Ergriffen schauen viele Blicke aus dem Dunkel auf den toten Erlöser, der hier zwischen Himmel und Erde schwebt, ergreifend der starre, tränenlose Blick, den Maria als Mater Dolorosa in ihrer fünften Todesangst emporrichtet zu ihrem Sohn. Das Schweigen des Publikums wird geradezu unerträglich. In diesem Augenblick erklingt wie befreiend eine Saeta, ein mit langem Klageton einsetzendes „Flamenco-Gebet“, gesungen von einer schwarz gekleideten Gestalt auf einem Balkon.

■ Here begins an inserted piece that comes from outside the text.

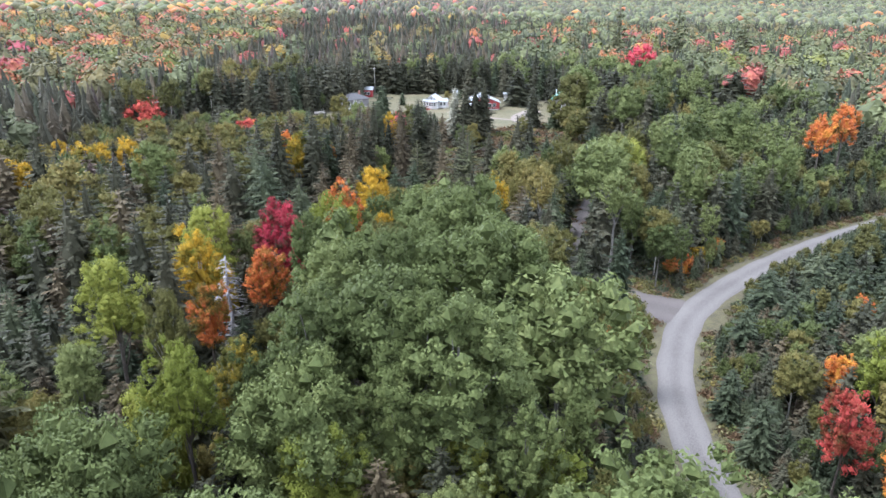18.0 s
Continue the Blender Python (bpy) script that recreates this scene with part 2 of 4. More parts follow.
def area(x, y, ring):
    """Metres from the rim of a closed outline; negative inside."""
    x, y = np.asarray(x, float), np.asarray(y, float)
    best, inside = np.full(x.shape, 1e9), np.zeros(x.shape, bool)
    for (ax, ay), (bx, by) in zip(ring, ring[1:] + ring[:1]):
        dx, dy = bx - ax, by - ay
        t = np.clip(((x - ax) * dx + (y - ay) * dy) / (dx * dx + dy * dy), 0, 1)
        best = np.minimum(best, np.hypot(x - ax - t * dx, y - ay - t * dy))
        if dy:
            inside ^= ((ay > y) != (by > y)) & (x < ax + (y - ay) / dy * dx)
    return np.where(inside, -best, best)


def ease(t):
    t = np.clip(t, 0, 1)
    return t * t * (3 - 2 * t)


def waves(x, y, size, seed=0.0):
    """Cheap smooth noise, about -1 to 1."""
    x, y = np.asarray(x, float) / size, np.asarray(y, float) / size
    return (np.sin(1.7 * x + 0.9 * y + seed) * np.cos(1.3 * y - 0.7 * x + 1.7 * seed) + 0.6 * np.sin(2.9 * x - 2.3 * y + 2.1 * seed)
            + 0.4 * np.cos(4.7 * y + 3.1 * x + seed)) / 1.7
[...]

Unter den violetten Kapuzenmasken verbergen sich viele prominente Gesichter. Denn die illustren Mitglieder dieser schon 1500 gegründeten Bruderschaft rekrutieren sich bis heute aus dem andalusischen Hochadel. Möglicherweise ist „La Quinta Angustia“ die reichste Bruderschaft Sevillas: ihr Besitz an Kunstschätzen ist beträchtlich und könnte ein erstrangiges Museum füllen. Er umfasst Gemälde der Sevillaner Barockmeister Valdés Leal und Zurbarán, Renaissance-Skulpturen von Jerónimo Hernández. Sie haben Geschmack, die noblen Herren der „Fünften Todesangst“.